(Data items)
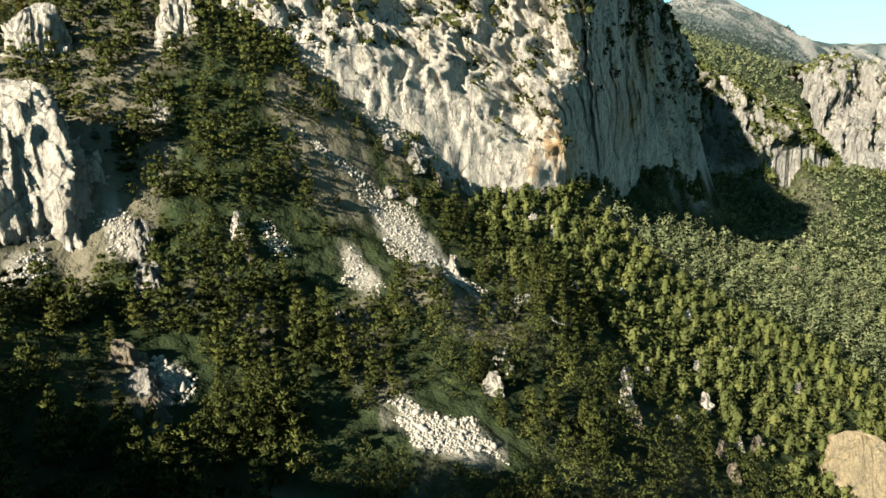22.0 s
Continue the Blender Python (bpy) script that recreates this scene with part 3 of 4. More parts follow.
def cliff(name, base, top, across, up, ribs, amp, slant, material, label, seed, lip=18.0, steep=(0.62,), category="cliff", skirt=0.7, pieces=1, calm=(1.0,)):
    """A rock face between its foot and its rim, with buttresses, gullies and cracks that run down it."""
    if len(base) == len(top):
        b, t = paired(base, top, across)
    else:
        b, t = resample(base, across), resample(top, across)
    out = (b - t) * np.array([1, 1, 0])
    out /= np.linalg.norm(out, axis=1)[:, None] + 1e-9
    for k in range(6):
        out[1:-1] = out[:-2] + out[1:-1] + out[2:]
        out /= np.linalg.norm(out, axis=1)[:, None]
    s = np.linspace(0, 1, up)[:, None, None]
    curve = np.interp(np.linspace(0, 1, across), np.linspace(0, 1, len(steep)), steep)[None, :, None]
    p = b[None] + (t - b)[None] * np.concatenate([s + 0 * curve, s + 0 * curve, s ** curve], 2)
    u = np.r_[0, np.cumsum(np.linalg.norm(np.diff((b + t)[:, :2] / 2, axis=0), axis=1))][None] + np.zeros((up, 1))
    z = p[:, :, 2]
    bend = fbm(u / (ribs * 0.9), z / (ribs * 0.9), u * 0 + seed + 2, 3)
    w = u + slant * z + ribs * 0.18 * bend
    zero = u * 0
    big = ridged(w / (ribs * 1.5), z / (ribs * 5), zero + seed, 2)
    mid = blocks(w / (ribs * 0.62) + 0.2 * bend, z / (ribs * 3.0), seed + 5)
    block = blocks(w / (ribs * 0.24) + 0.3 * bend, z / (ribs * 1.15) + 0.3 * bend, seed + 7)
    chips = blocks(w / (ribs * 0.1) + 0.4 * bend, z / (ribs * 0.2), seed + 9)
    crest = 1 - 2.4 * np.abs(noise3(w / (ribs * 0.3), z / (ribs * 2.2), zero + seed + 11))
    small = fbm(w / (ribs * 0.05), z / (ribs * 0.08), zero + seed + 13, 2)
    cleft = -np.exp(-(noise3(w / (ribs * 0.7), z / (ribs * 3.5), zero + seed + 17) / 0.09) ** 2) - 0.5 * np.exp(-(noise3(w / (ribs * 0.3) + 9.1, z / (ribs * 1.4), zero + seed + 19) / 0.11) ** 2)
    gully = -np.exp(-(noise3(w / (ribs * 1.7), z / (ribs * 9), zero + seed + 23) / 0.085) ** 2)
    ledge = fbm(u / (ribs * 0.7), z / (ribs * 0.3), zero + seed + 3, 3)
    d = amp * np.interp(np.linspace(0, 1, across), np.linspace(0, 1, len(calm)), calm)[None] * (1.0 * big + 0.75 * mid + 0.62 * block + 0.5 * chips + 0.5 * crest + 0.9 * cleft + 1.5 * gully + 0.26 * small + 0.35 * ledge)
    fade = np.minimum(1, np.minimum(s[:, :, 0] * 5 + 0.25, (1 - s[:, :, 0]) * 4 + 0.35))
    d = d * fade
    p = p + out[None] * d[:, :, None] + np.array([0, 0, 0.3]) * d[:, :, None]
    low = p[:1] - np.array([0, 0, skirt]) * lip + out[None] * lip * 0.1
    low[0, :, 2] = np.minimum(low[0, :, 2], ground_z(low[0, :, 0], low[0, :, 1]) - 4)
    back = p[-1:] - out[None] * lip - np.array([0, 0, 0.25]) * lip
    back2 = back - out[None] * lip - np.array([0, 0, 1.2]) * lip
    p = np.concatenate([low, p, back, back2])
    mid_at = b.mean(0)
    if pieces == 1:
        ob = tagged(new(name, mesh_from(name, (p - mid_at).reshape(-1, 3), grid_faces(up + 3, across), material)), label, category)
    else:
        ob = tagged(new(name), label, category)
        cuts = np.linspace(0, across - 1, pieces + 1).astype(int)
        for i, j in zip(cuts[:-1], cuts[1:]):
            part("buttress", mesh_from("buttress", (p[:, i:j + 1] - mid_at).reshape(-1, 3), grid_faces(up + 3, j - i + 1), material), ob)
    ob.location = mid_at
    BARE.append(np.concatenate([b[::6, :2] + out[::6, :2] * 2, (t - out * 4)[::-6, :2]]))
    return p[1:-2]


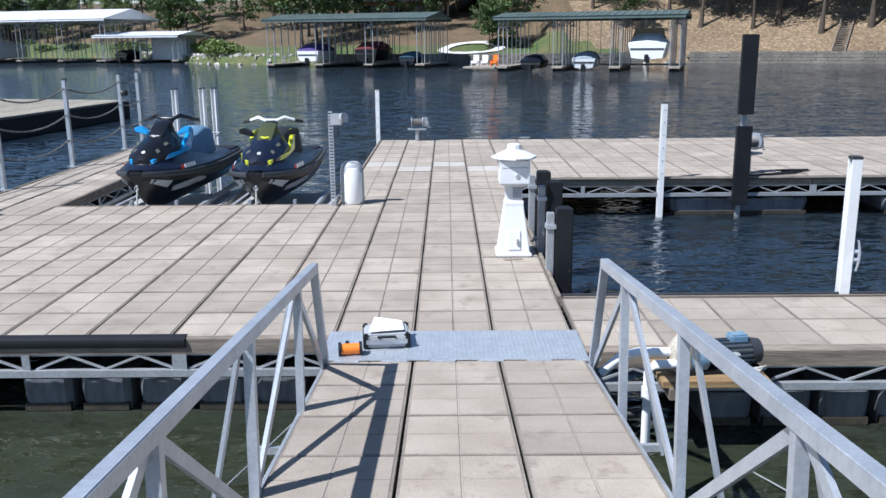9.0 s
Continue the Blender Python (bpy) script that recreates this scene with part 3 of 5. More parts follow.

REQUIREMENT:
Pictures are to be left out; the records above must be repeated word for word.

SOLUTION TO THE PROBLEM:
22.0 s
Continue the Blender Python (bpy) script that recreates this scene with part 3 of 4. More parts follow.
def cliff(name, base, top, across, up, ribs, amp, slant, material, label, seed, lip=18.0, steep=(0.62,), category="cliff", skirt=0.7, pieces=1, calm=(1.0,)):
    """A rock face between its foot and its rim, with buttresses, gullies and cracks that run down it."""
    if len(base) == len(top):
        b, t = paired(base, top, across)
    else:
        b, t = resample(base, across), resample(top, across)
    out = (b - t) * np.array([1, 1, 0])
    out /= np.linalg.norm(out, axis=1)[:, None] + 1e-9
    for k in range(6):
        out[1:-1] = out[:-2] + out[1:-1] + out[2:]
        out /= np.linalg.norm(out, axis=1)[:, None]
    s = np.linspace(0, 1, up)[:, None, None]
    curve = np.interp(np.linspace(0, 1, across), np.linspace(0, 1, len(steep)), steep)[None, :, None]
    p = b[None] + (t - b)[None] * np.concatenate([s + 0 * curve, s + 0 * curve, s ** curve], 2)
    u = np.r_[0, np.cumsum(np.linalg.norm(np.diff((b + t)[:, :2] / 2, axis=0), axis=1))][None] + np.zeros((up, 1))
    z = p[:, :, 2]
    bend = fbm(u / (ribs * 0.9), z / (ribs * 0.9), u * 0 + seed + 2, 3)
    w = u + slant * z + ribs * 0.18 * bend
    zero = u * 0
    big = ridged(w / (ribs * 1.5), z / (ribs * 5), zero + seed, 2)
    mid = blocks(w / (ribs * 0.62) + 0.2 * bend, z / (ribs * 3.0), seed + 5)
    block = blocks(w / (ribs * 0.24) + 0.3 * bend, z / (ribs * 1.15) + 0.3 * bend, seed + 7)
    chips = blocks(w / (ribs * 0.1) + 0.4 * bend, z / (ribs * 0.2), seed + 9)
    crest = 1 - 2.4 * np.abs(noise3(w / (ribs * 0.3), z / (ribs * 2.2), zero + seed + 11))
    small = fbm(w / (ribs * 0.05), z / (ribs * 0.08), zero + seed + 13, 2)
    cleft = -np.exp(-(noise3(w / (ribs * 0.7), z / (ribs * 3.5), zero + seed + 17) / 0.09) ** 2) - 0.5 * np.exp(-(noise3(w / (ribs * 0.3) + 9.1, z / (ribs * 1.4), zero + seed + 19) / 0.11) ** 2)
    gully = -np.exp(-(noise3(w / (ribs * 1.7), z / (ribs * 9), zero + seed + 23) / 0.085) ** 2)
    ledge = fbm(u / (ribs * 0.7), z / (ribs * 0.3), zero + seed + 3, 3)
    d = amp * np.interp(np.linspace(0, 1, across), np.linspace(0, 1, len(calm)), calm)[None] * (1.0 * big + 0.75 * mid + 0.62 * block + 0.5 * chips + 0.5 * crest + 0.9 * cleft + 1.5 * gully + 0.26 * small + 0.35 * ledge)
    fade = np.minimum(1, np.minimum(s[:, :, 0] * 5 + 0.25, (1 - s[:, :, 0]) * 4 + 0.35))
    d = d * fade
    p = p + out[None] * d[:, :, None] + np.array([0, 0, 0.3]) * d[:, :, None]
    low = p[:1] - np.array([0, 0, skirt]) * lip + out[None] * lip * 0.1
    low[0, :, 2] = np.minimum(low[0, :, 2], ground_z(low[0, :, 0], low[0, :, 1]) - 4)
    back = p[-1:] - out[None] * lip - np.array([0, 0, 0.25]) * lip
    back2 = back - out[None] * lip - np.array([0, 0, 1.2]) * lip
    p = np.concatenate([low, p, back, back2])
    mid_at = b.mean(0)
    if pieces == 1:
        ob = tagged(new(name, mesh_from(name, (p - mid_at).reshape(-1, 3), grid_faces(up + 3, across), material)), label, category)
    else:
        ob = tagged(new(name), label, category)
        cuts = np.linspace(0, across - 1, pieces + 1).astype(int)
        for i, j in zip(cuts[:-1], cuts[1:]):
            part("buttress", mesh_from("buttress", (p[:, i:j + 1] - mid_at).reshape(-1, 3), grid_faces(up + 3, j - i + 1), material), ob)
    ob.location = mid_at
    BARE.append(np.concatenate([b[::6, :2] + out[::6, :2] * 2, (t - out * 4)[::-6, :2]]))
    return p[1:-2]


9.0 s
Continue the Blender Python (bpy) script that recreates this scene with part 3 of 5. More parts follow.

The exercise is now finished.